[BEGIN AVAILABLE DATA]

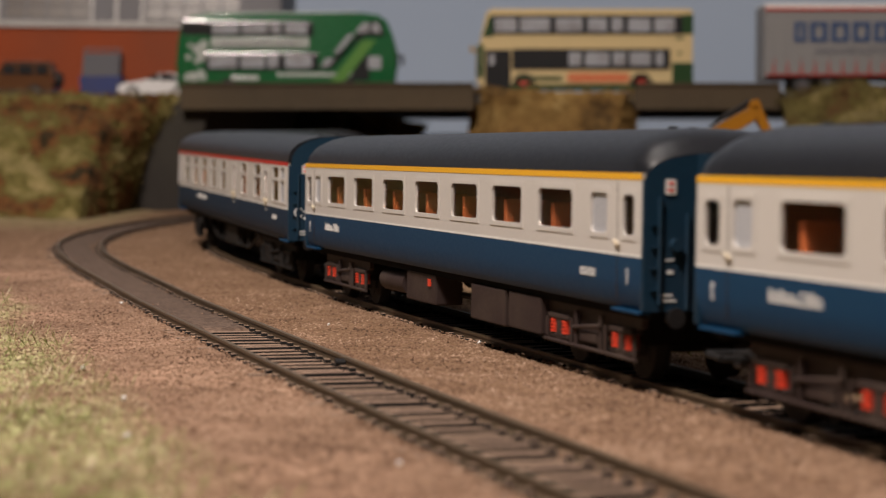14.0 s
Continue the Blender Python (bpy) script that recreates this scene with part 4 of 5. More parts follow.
def coach_shell(t, holes, stripe, half, zc, blue, roofmat, dome=True):
    for s in (-1, 1):
        y0, y1 = sorted((s * 17.5, s * 18.3))
        bm = bmesh.new()
        holed_wall(bm, -half, half, 24.9, zc + 0.2, y0, y1, holes)
        part("upper_side", bm, "coach_grey", t, "light grey window band")
        slab("cantrail_stripe", stripe, t, -half, half, *sorted((s * 18.1, s * 18.38)), zc - 1.1, zc + 0.15, label="yellow first-class stripe" if stripe == "stripe" else "red brake stripe")
        bm = bmesh.new()
        prism(bm, [(s * 18.3, 24.9), (s * 18.25, 20), (s * 17.6, 16), (s * 16.8, 14.6), (s * 15.5, 14.6), (s * 15.5, 24.9)], 0, -half, half)
        part("lower_side", bm, blue, t, "deep blue lower side", True)
        slab("waist_line", "white", t, -half, half, *sorted((s * 18.1, s * 18.36)), 24.6, 25.05)
    slab("floor_pan", "dull_black", t, -half + 1, half - 1, -15.4, 15.4, 12.8, 16.0)
    bm = bmesh.new()
    rings = []
    for x, hw, z0, z1 in ((-half - 0.5, 17.6, zc - 1.0, zc + 4.2), (-half + 1.6, 18.1, zc, zc + 6.4), (-half + 5, 18.35, zc + 0.2, zc + 8.1), (-half + 10, 18.4, zc + 0.2, zc + 8.9),
                          (half - 10, 18.4, zc + 0.2, zc + 8.9), (half - 5, 18.35, zc + 0.2, zc + 8.1), (half - 1.6, 18.1, zc, zc + 6.4), (half + 0.5, 17.6, zc - 1.0, zc + 4.2)):
        rings.append((x, hw, z0, z1) if dome else (x, 18.4, zc + 0.2, zc + 8.9))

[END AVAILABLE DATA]

In your copy of the listing above, reproduce each line exactly and omit all pictures.

*RESPONSE FOR THIS EXERCISE*
14.0 s
Continue the Blender Python (bpy) script that recreates this scene with part 4 of 5. More parts follow.
def coach_shell(t, holes, stripe, half, zc, blue, roofmat, dome=True):
    for s in (-1, 1):
        y0, y1 = sorted((s * 17.5, s * 18.3))
        bm = bmesh.new()
        holed_wall(bm, -half, half, 24.9, zc + 0.2, y0, y1, holes)
        part("upper_side", bm, "coach_grey", t, "light grey window band")
        slab("cantrail_stripe", stripe, t, -half, half, *sorted((s * 18.1, s * 18.38)), zc - 1.1, zc + 0.15, label="yellow first-class stripe" if stripe == "stripe" else "red brake stripe")
        bm = bmesh.new()
        prism(bm, [(s * 18.3, 24.9), (s * 18.25, 20), (s * 17.6, 16), (s * 16.8, 14.6), (s * 15.5, 14.6), (s * 15.5, 24.9)], 0, -half, half)
        part("lower_side", bm, blue, t, "deep blue lower side", True)
        slab("waist_line", "white", t, -half, half, *sorted((s * 18.1, s * 18.36)), 24.6, 25.05)
    slab("floor_pan", "dull_black", t, -half + 1, half - 1, -15.4, 15.4, 12.8, 16.0)
    bm = bmesh.new()
    rings = []
    for x, hw, z0, z1 in ((-half - 0.5, 17.6, zc - 1.0, zc + 4.2), (-half + 1.6, 18.1, zc, zc + 6.4), (-half + 5, 18.35, zc + 0.2, zc + 8.1), (-half + 10, 18.4, zc + 0.2, zc + 8.9),
                          (half - 10, 18.4, zc + 0.2, zc + 8.9), (half - 5, 18.35, zc + 0.2, zc + 8.1), (half - 1.6, 18.1, zc, zc + 6.4), (half + 0.5, 17.6, zc - 1.0, zc + 4.2)):
        rings.append((x, hw, z0, z1) if dome else (x, 18.4, zc + 0.2, zc + 8.9))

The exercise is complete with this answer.